24 janvier [1848], lundi après-midi, 2 h. ½

Je m’étais bien trompée, mon adoré, en pensant que je serais revenue à midi. À midi ¼ le corps entrait seulement à l’Église [1]. Enfin voici la dernière cérémonie de ce monde accomplie pour cette pauvre vieille femme. Que Dieu lui fasse un doux accueil. Malgré la chaufferettea que m’avait prêté la donneuse d’eau bénite je mourrais de froid et je suis revenue avec un mal de tête hideux. Dans ce moment-ci surtout je suis comme une hébétée. J’espère que cela ne durera pas et que cela tient à mon séjour trop prolongé dans l’Église qui, par parenthèse, est la plus glaciale de tout Paris. D’ailleurs si tu viens de bonne heure tout sera oublié et guéri. La question est que tu m’apportes le remède bien vite.

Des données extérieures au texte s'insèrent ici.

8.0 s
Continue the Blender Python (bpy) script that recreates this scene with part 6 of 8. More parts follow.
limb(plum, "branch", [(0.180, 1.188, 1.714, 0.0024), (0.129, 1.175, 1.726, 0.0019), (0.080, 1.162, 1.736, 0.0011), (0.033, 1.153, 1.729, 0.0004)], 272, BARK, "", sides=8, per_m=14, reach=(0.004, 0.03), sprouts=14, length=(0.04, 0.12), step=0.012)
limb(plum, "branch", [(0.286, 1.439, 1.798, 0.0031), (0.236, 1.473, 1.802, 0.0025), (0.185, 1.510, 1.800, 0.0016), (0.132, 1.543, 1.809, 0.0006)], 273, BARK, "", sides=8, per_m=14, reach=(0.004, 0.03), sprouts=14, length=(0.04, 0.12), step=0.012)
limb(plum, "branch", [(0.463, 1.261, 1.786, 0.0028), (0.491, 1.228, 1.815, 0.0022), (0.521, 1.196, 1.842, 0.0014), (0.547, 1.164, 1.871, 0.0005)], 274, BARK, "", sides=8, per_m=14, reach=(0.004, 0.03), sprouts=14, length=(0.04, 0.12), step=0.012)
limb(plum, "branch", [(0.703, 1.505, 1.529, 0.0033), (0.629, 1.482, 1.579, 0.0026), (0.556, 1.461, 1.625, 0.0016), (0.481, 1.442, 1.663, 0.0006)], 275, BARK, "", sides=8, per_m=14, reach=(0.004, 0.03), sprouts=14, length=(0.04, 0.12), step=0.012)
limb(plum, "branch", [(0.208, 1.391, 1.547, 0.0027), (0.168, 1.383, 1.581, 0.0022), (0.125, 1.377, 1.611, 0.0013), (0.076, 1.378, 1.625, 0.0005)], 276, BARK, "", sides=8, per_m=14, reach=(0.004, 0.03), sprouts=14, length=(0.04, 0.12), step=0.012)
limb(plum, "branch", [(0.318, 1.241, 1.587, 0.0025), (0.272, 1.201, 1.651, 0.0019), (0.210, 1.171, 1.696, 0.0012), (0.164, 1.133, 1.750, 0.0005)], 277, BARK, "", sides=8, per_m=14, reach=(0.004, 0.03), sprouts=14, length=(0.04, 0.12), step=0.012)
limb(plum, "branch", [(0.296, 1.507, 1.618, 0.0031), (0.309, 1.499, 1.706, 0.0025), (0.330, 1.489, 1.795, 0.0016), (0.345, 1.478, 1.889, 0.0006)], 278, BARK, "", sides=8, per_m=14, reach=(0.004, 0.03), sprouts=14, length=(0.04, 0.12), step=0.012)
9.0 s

Cher petit homme, mon Toto adoré, je serai bien contente quand tu auras fini ton travail. D’abord pour toi, bien pour toi, mon pauvre homme et un peu pour moi qui ai bien besoin de tes baisers, de tes sourires et de ton amour. Malheureusement nous n’en sommes pas encore près. Mais cela ne m’empêche pas de le désirer. Il faut bien que je mette quelque chose sur ces longues journées solitaires pour les égayer un peu. J’y mets l’espoir d’un bonheur encore bien lointain mais en qui j’ai confiance parce que c’est de toi qu’il me viendra.

Juliette

MVH, 9017
Transcription d’Anne Kieffer assistée de Michèle Bertaux

a) « chauffrette ».

Notes

[1Ce jour-là ont lieu les obsèques de Mme Burgot.